With a few weeks left in hand for the Trump administration, they have crossed a dangerous line with China days before Joe Biden takes the office. The U.S removed a decade-old, self-imposed restriction on how its diplomats and officials interact with Taiwan.
“For several decades the State Department has created complex internal restrictions to regulate our diplomats, service members, and other officials’ interactions with their Taiwanese counterparts,” Secretary of State Michael Pompeo said in a statement Saturday in Washington. “No more.”
After the announcement China state media lashed out on U.S, accusing US Secretary of State Mike Pompeo of “seeking to maliciously inflict a long-lasting scar on China-US ties.”
The announcement was the latest in the series but it’s the only one since Trump took over the office from Obama.

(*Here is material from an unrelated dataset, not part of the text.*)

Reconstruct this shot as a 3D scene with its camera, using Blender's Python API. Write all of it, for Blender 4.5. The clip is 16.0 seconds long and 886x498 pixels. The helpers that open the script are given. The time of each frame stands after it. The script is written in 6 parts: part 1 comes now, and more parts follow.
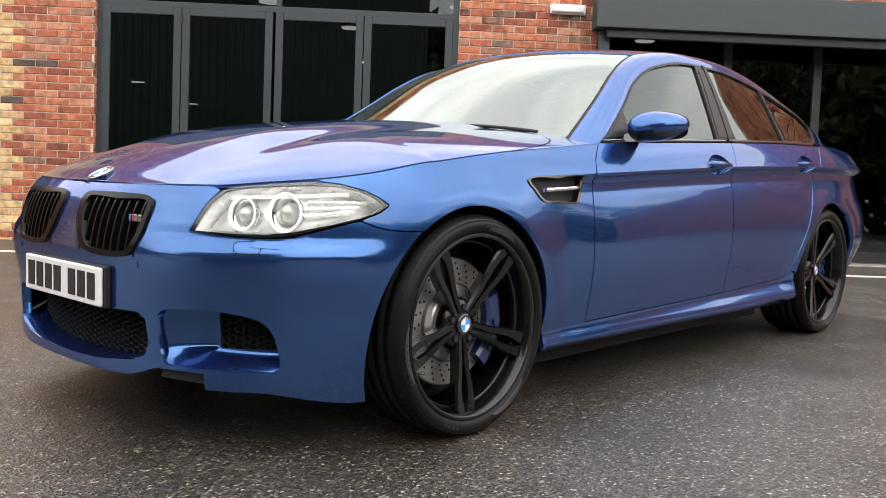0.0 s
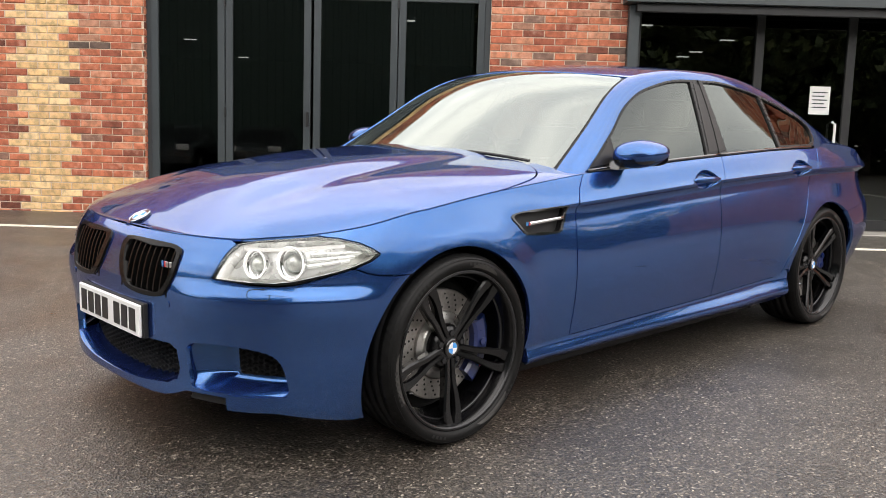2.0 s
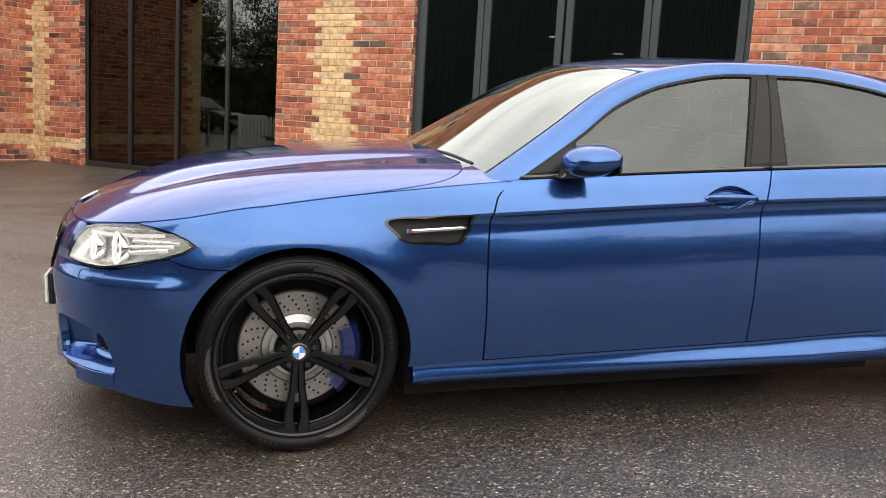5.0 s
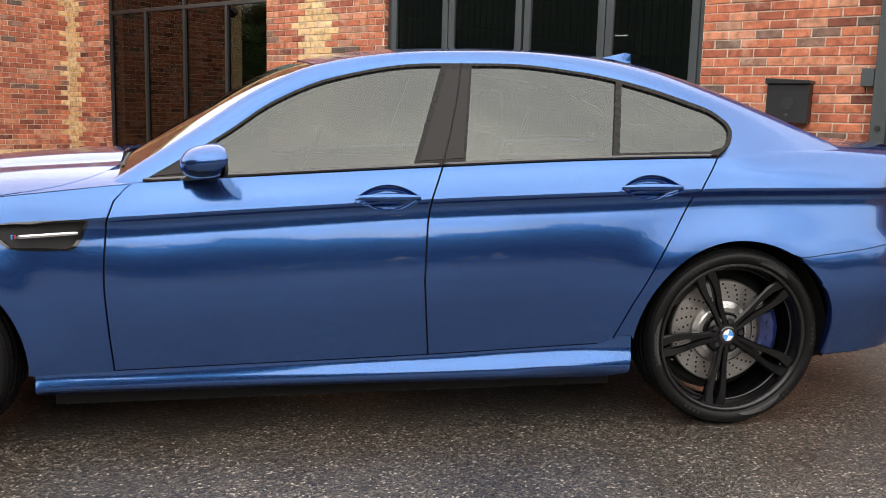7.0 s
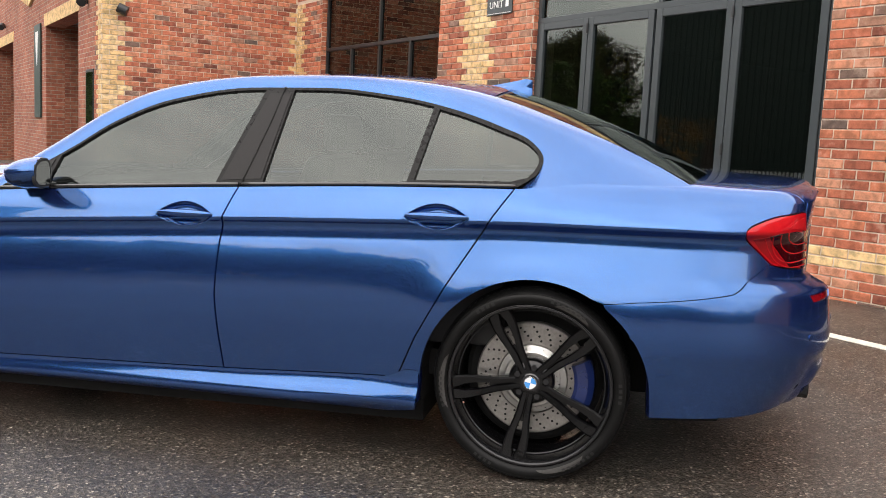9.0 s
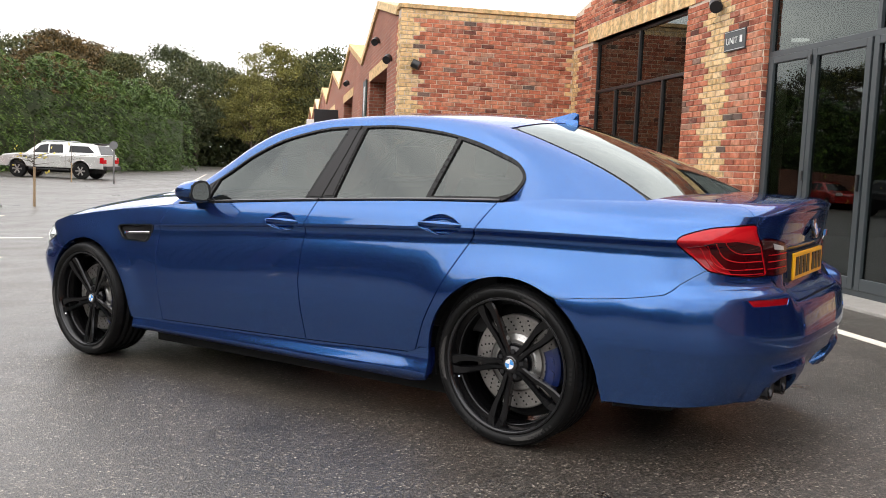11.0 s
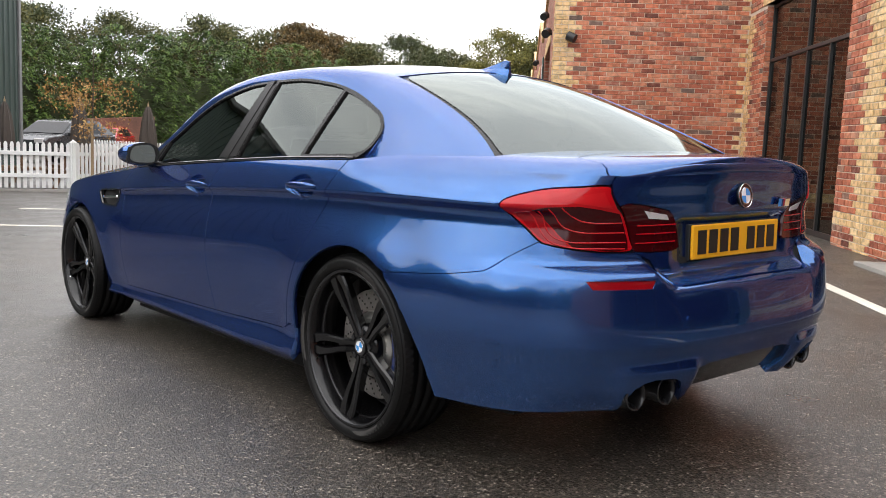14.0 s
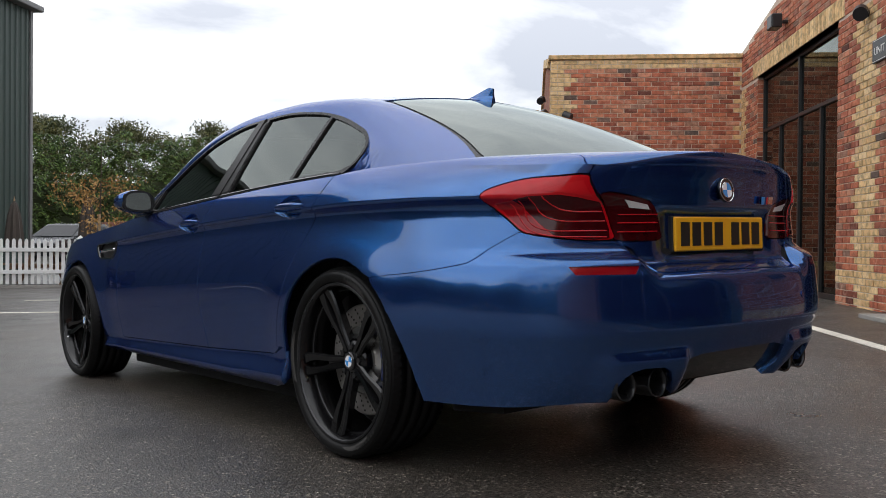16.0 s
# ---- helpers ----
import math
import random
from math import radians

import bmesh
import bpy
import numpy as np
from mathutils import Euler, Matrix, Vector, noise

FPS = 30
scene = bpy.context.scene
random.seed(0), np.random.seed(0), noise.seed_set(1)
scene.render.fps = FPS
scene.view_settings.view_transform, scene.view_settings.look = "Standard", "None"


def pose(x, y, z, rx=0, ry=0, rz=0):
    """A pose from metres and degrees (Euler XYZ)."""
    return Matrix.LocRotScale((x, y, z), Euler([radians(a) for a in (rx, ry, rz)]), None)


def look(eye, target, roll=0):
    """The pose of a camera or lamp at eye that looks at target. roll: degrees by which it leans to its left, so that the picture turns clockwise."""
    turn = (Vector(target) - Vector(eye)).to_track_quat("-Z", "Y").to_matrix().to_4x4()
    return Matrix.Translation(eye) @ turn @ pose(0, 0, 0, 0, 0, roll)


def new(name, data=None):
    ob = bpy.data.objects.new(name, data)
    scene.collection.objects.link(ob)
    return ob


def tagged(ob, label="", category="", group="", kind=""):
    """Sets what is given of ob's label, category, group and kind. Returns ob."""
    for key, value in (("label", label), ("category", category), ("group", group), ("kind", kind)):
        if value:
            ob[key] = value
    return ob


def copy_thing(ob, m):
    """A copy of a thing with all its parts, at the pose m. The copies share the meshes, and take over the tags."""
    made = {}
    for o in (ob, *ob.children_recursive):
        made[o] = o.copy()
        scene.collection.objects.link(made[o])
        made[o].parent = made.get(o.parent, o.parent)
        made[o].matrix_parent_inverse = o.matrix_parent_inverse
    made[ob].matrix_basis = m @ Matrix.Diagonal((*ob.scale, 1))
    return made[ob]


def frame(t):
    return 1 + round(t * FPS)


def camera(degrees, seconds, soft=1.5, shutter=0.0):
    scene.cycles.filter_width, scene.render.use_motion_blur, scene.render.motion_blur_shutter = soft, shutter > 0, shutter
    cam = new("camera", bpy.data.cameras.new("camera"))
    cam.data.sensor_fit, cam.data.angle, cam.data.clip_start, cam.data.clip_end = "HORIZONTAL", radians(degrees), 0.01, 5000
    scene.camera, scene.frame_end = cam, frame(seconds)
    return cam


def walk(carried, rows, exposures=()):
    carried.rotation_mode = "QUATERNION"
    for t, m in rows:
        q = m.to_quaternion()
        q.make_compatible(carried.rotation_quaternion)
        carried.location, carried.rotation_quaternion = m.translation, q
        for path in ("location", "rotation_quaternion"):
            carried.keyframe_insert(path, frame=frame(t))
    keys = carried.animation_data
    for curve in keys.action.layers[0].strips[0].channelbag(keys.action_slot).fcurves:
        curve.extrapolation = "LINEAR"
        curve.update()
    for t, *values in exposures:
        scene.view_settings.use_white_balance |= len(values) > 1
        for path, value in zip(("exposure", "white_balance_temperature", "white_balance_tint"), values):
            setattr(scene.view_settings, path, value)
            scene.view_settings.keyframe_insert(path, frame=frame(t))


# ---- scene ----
cam = camera(53.4, 16.0, soft=0.9)
# seconds, place, then yaw, pitch and roll
PATH = [
    (0.0, -0.002, -0.010, 0.690, -2.16, -3.20, -2.12),
    (0.5, 0.008, -0.157, 0.815, -2.26, -4.79, -2.93),
    (1.0, 0.031, -0.366, 0.945, -0.88, -5.78, -2.56),
    (1.5, 0.088, -0.434, 1.024, 0.49, -6.29, -2.04),
    (2.0, 0.203, -0.372, 1.054, 1.39, -7.24, -1.72),
    (2.5, 0.376, -0.318, 1.090, 5.07, -8.20, -1.22),
    (3.0, 0.663, -0.274, 1.100, 9.69, -8.92, -1.52),
    (3.2, 0.798, -0.243, 1.104, 11.71, -9.22, -1.84),
    (5.5, 2.366, 0.598, 1.156, 32.35, -8.39, -3.26),
    (6.0, 2.735, 0.879, 1.173, 34.92, -8.57, -2.90),
    (6.5, 3.049, 1.197, 1.184, 35.97, -8.83, -2.05),
    (7.0, 3.400, 1.494, 1.181, 37.28, -8.56, -1.56),
    (7.5, 3.744, 1.806, 1.177, 39.20, -8.47, -1.34),
    (8.0, 4.084, 2.129, 1.190, 41.84, -8.54, -0.77),
    (8.5, 4.398, 2.484, 1.200, 47.22, -7.93, -1.14),
    (9.0, 4.642, 2.879, 1.212, 57.13, -7.08, -2.87),
    (9.5, 4.916, 3.201, 1.203, 67.64, -6.25, -4.08),
    (9.7, 5.022, 3.300, 1.202, 70.18, -5.93, -3.98),
    (11.8, 6.143, 4.202, 1.202, 81.64, -6.08, -1.28),
    (12.0, 6.155, 4.311, 1.193, 82.01, -6.36, -1.00),
    (12.5, 6.089, 4.569, 1.186, 84.12, -6.96, -0.82),
    (13.0, 5.909, 4.850, 1.201, 87.47, -7.32, -1.04),
    (13.5, 5.724, 5.153, 1.186, 92.45, -8.06, -2.11),
    (14.0, 5.427, 5.365, 1.137, 94.79, -6.98, -2.30),
    (14.5, 5.333, 5.418, 0.950, 95.17, -4.88, -1.50),
    (15.0, 5.359, 5.428, 0.805, 95.70, -2.42, -0.87),
    (15.5, 5.420, 5.442, 0.812, 95.62, -0.95, -0.69),
    (16.0, 5.451, 5.455, 0.818, 95.23, -0.57, -0.47),
]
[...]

China opposed the meeting between the U.S and Taiwanese officials in the past. But the Chinese foreign ministry didn’t respond to a request for comment on the latest announcement.
However Taiwan’s Minister of Foreign Affairs Joseph Wu didn’t hesitate for a second to tweet that he was grateful to Pompeo for “lifting restrictions unnecessarily limiting our engagements.”
Taiwan is a sensitive issue for China’s ruling Communist Party, which considers the self-governing island of 23.6 million people a renegade province that should be brought under its rule.
Pompeo said that the US maintains relationships with unofficial partners around the world, and that Taiwan is no exception.